*Aim of the exercise*
Below are the records; collect from them each line containing the string "this".

====

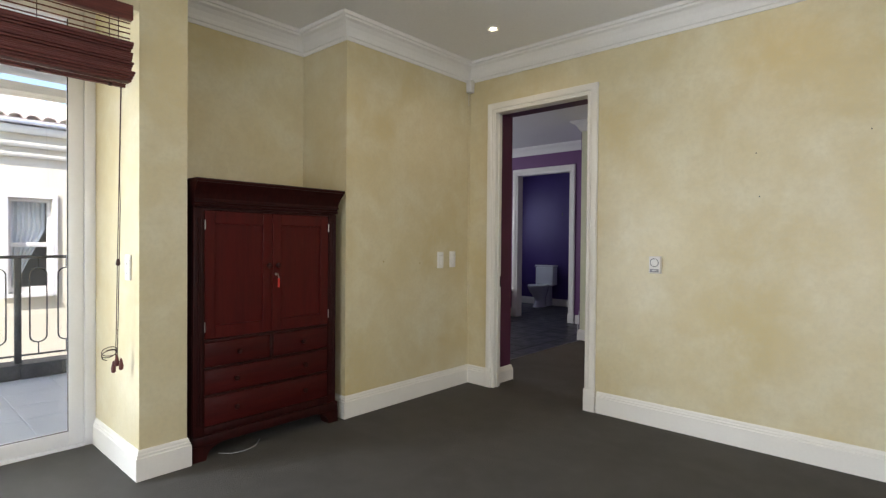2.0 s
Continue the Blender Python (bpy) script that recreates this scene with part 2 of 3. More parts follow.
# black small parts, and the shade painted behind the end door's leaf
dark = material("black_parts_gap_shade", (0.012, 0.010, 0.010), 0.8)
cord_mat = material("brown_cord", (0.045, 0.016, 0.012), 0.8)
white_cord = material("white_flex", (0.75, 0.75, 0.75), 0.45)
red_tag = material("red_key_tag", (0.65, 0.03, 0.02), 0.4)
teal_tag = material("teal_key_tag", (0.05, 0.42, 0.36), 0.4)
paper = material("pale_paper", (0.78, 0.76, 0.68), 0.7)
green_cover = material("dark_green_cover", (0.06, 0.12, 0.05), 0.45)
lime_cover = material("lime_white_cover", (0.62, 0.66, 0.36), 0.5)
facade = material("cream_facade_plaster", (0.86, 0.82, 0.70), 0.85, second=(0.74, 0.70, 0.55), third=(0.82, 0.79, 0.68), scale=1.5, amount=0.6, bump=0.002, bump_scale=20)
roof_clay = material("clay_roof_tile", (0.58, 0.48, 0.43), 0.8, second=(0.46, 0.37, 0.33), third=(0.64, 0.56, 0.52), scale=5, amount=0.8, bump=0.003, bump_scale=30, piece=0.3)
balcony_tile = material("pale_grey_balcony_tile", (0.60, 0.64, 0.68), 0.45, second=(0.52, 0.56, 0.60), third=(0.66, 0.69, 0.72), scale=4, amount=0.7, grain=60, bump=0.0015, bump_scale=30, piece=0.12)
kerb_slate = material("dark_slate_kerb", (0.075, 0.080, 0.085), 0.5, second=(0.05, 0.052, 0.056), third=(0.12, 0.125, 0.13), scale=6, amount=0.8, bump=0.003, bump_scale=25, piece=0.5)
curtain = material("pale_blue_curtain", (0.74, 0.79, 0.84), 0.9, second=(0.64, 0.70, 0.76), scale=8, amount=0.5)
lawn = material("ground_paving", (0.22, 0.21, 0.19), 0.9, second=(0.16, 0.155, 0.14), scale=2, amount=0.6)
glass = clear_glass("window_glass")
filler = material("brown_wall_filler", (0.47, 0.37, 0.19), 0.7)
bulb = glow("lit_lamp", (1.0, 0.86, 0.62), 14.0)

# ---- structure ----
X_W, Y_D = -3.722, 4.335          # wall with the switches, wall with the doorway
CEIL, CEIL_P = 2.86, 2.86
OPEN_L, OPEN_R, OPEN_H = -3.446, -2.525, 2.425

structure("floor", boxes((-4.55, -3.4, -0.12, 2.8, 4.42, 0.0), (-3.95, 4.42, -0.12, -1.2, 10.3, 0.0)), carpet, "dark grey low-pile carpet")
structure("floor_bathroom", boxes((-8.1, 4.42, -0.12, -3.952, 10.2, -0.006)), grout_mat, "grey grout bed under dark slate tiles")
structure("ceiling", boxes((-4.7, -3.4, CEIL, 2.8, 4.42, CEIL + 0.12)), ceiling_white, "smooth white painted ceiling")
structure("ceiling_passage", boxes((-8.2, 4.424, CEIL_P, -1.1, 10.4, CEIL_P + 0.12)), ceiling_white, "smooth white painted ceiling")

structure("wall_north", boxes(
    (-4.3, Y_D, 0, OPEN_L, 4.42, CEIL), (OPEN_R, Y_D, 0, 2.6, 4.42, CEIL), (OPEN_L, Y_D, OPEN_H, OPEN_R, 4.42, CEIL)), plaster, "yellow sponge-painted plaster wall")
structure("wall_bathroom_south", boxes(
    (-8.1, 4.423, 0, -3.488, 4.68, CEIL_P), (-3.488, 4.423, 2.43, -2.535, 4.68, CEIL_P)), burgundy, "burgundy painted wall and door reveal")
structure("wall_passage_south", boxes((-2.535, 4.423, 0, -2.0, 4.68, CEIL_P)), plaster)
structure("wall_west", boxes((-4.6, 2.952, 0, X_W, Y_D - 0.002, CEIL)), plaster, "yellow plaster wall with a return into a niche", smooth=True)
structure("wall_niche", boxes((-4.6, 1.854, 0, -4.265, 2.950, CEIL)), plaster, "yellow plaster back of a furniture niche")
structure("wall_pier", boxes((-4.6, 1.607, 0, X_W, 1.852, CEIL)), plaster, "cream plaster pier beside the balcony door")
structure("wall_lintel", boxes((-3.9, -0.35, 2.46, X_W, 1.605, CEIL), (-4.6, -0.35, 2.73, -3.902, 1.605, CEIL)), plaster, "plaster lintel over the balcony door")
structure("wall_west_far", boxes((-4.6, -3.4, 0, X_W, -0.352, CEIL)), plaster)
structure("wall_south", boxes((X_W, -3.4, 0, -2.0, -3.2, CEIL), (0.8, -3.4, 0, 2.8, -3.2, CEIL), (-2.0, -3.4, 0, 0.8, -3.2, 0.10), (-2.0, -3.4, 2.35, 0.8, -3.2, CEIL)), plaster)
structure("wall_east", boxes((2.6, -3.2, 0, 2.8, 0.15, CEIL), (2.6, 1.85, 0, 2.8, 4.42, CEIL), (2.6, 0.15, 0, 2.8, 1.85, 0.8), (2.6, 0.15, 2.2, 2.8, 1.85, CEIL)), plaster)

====

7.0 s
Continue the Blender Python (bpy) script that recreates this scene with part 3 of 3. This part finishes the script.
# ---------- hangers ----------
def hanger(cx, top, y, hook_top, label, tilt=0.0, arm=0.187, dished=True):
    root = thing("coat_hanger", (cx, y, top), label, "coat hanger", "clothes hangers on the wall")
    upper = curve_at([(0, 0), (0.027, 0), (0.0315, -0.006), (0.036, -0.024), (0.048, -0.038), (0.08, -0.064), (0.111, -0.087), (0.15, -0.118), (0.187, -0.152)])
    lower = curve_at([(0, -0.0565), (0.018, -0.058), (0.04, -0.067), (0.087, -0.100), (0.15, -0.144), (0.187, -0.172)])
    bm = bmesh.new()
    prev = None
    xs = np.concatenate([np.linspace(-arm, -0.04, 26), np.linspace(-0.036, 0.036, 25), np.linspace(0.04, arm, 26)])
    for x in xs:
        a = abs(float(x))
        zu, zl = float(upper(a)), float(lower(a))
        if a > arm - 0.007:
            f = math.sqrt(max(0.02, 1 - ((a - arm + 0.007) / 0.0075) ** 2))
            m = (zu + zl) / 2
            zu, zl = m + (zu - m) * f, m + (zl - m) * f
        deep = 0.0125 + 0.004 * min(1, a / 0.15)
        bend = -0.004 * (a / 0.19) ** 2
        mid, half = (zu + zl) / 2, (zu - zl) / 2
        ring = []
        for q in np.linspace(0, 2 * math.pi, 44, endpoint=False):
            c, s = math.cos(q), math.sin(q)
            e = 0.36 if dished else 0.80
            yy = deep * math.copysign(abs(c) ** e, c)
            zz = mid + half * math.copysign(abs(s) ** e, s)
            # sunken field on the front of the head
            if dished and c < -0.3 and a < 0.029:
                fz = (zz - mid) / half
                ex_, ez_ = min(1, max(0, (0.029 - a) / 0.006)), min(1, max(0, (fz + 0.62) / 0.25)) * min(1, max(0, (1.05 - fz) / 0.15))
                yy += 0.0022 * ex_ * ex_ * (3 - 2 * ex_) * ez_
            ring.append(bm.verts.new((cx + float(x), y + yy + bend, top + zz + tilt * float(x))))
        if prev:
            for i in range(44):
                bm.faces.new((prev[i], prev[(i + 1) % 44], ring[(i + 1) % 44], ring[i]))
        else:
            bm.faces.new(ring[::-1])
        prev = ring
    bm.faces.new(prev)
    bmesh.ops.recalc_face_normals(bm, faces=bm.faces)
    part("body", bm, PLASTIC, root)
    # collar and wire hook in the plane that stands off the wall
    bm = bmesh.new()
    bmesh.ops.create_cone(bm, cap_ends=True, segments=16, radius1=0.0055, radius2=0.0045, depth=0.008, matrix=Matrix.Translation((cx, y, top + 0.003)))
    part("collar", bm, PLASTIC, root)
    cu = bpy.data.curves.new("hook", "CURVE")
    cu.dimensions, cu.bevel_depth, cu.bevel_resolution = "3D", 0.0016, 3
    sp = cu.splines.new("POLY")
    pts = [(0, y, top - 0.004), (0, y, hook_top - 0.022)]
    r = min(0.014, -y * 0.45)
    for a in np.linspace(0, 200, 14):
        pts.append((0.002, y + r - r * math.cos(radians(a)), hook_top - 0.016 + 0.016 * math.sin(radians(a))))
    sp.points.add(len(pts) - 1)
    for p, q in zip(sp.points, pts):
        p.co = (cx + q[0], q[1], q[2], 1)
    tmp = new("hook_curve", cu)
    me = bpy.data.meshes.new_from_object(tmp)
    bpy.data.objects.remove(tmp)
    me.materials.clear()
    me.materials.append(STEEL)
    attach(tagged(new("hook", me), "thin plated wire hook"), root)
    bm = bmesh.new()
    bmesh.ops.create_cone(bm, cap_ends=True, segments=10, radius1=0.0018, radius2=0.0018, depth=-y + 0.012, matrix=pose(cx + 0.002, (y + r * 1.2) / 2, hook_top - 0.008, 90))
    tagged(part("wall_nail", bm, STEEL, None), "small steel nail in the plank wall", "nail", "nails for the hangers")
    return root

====

*Expected output*
Continue the Blender Python (bpy) script that recreates this scene with part 2 of 3. More parts follow.
Continue the Blender Python (bpy) script that recreates this scene with part 3 of 3. This part finishes the script.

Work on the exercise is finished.